SET PROBLEM: Repeat verbatim, and only, the lines of the data below, beginning at the line that contains "Continue the Blender" and stopping after the line that contains "return fy + LEAN * (z - z0)".

DATASET SECTION:
★ ★ ★ ★

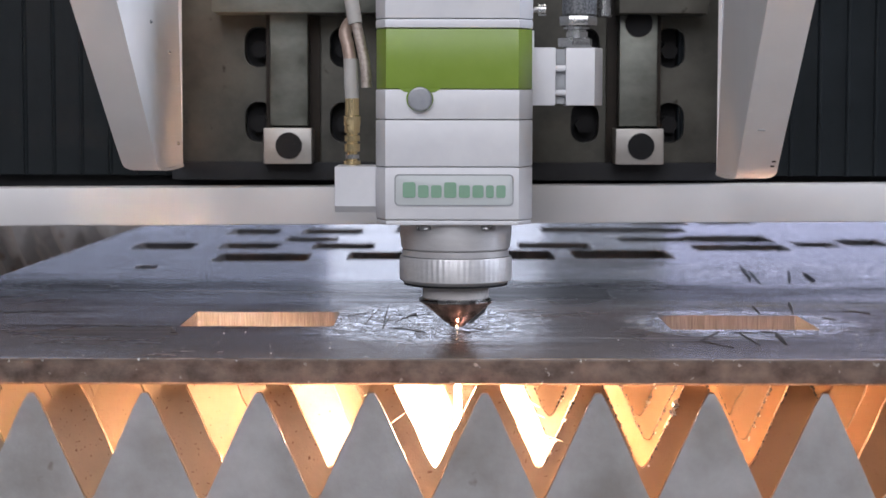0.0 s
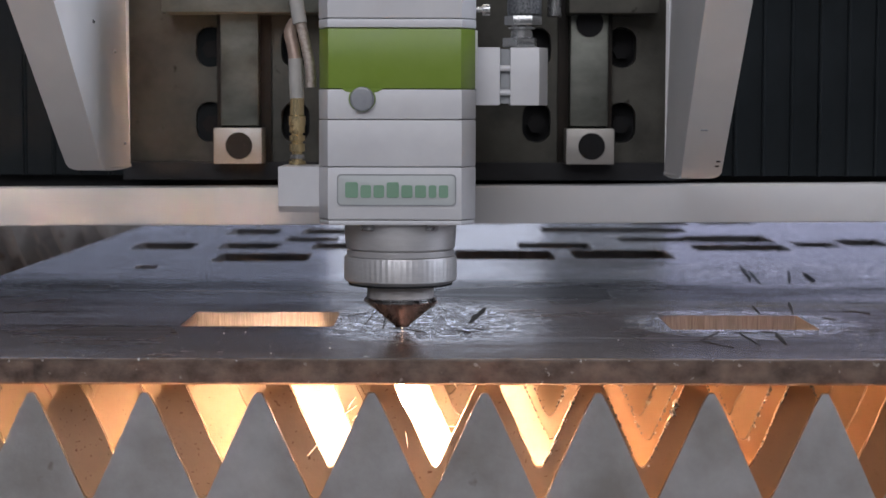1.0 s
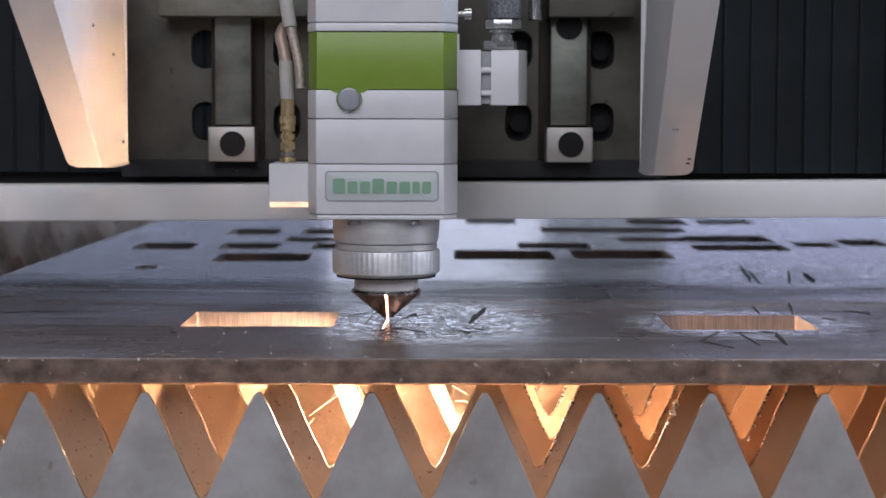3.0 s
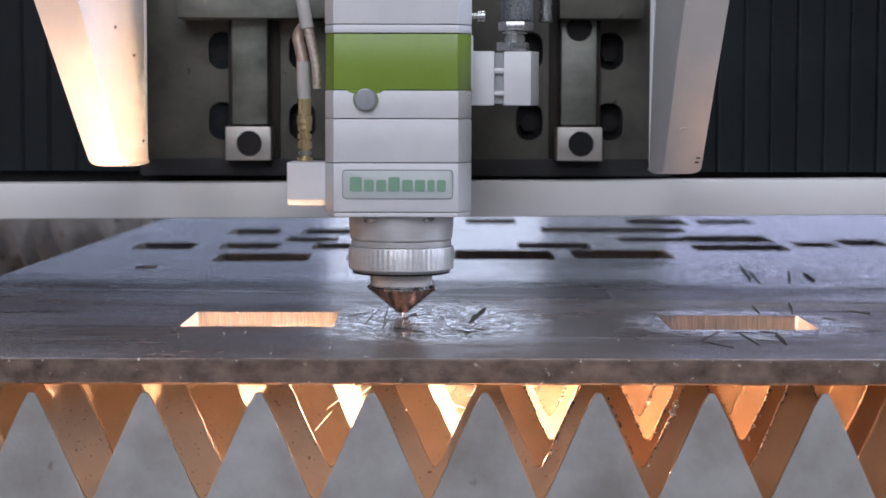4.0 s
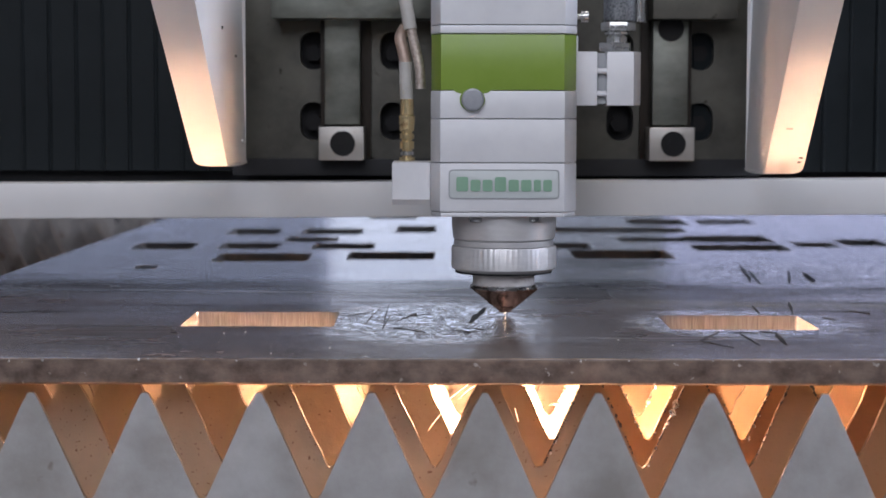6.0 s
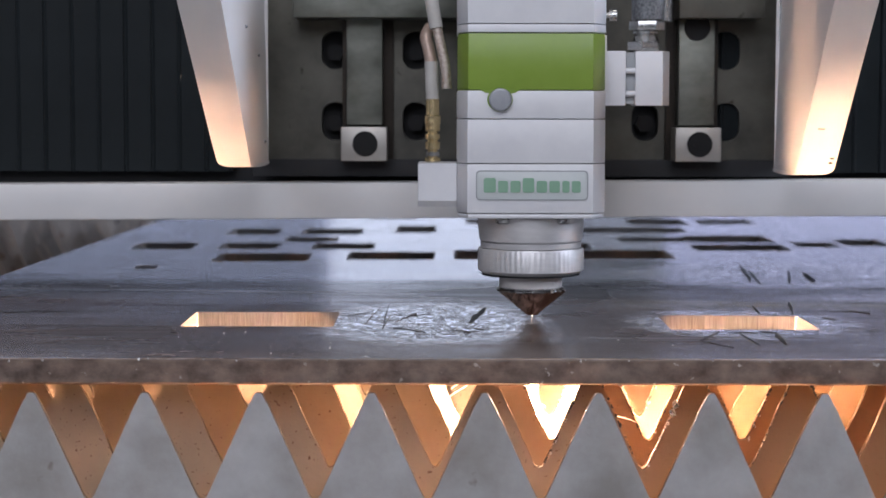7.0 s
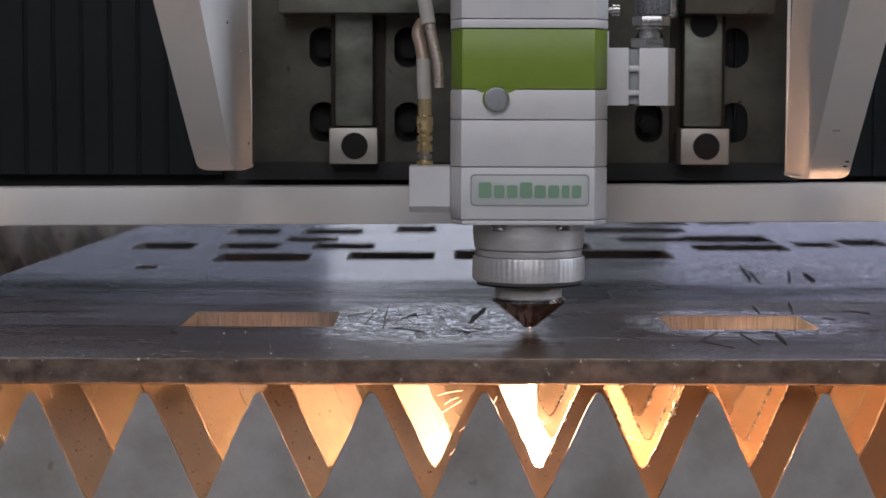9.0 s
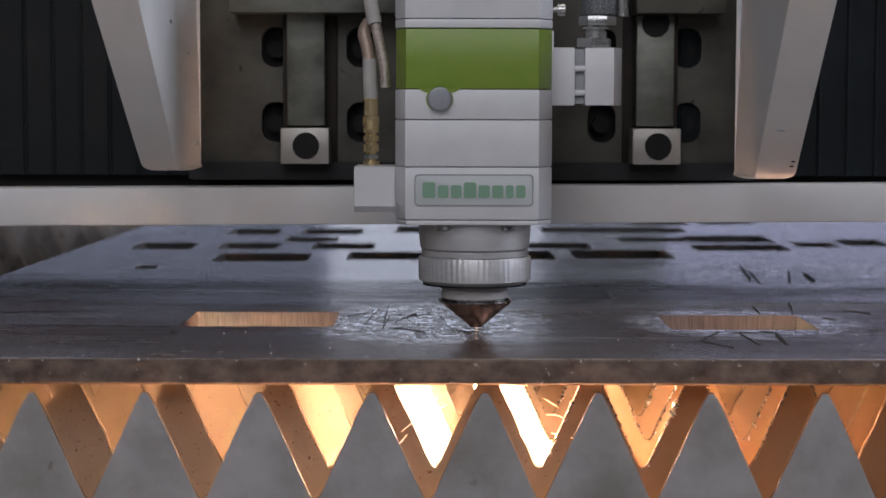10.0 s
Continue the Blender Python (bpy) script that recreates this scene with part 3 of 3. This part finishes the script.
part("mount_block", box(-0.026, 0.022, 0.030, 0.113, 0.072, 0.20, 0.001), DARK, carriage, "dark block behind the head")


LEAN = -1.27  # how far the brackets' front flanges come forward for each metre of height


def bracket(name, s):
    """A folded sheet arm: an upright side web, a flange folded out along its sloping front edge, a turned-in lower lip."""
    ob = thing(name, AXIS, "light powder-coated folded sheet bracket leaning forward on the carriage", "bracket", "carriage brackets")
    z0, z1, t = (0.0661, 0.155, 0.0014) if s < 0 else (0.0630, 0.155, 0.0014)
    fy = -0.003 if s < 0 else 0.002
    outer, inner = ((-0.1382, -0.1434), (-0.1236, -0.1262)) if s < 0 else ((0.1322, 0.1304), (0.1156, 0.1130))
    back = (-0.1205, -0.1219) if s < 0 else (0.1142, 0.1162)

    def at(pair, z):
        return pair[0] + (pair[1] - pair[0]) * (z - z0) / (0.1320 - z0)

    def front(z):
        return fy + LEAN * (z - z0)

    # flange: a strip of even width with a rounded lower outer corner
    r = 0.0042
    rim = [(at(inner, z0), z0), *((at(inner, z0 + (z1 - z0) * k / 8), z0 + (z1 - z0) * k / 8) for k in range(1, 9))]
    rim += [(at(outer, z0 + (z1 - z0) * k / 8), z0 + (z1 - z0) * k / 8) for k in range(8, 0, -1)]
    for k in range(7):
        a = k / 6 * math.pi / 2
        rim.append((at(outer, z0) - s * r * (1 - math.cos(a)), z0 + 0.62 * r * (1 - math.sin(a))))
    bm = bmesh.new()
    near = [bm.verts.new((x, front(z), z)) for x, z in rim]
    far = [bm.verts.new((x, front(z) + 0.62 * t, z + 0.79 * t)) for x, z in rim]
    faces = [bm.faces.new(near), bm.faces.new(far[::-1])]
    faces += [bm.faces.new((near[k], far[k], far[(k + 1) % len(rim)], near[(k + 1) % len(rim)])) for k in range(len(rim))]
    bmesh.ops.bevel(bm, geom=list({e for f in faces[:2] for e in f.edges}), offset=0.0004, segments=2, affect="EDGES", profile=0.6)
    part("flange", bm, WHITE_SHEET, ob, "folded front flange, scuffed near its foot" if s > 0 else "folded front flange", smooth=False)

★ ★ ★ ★

EXERCISE OUTPUT:
Continue the Blender Python (bpy) script that recreates this scene with part 3 of 3. This part finishes the script.
part("mount_block", box(-0.026, 0.022, 0.030, 0.113, 0.072, 0.20, 0.001), DARK, carriage, "dark block behind the head")


LEAN = -1.27  # how far the brackets' front flanges come forward for each metre of height


def bracket(name, s):
    """A folded sheet arm: an upright side web, a flange folded out along its sloping front edge, a turned-in lower lip."""
    ob = thing(name, AXIS, "light powder-coated folded sheet bracket leaning forward on the carriage", "bracket", "carriage brackets")
    z0, z1, t = (0.0661, 0.155, 0.0014) if s < 0 else (0.0630, 0.155, 0.0014)
    fy = -0.003 if s < 0 else 0.002
    outer, inner = ((-0.1382, -0.1434), (-0.1236, -0.1262)) if s < 0 else ((0.1322, 0.1304), (0.1156, 0.1130))
    back = (-0.1205, -0.1219) if s < 0 else (0.1142, 0.1162)

    def at(pair, z):
        return pair[0] + (pair[1] - pair[0]) * (z - z0) / (0.1320 - z0)

    def front(z):
        return fy + LEAN * (z - z0)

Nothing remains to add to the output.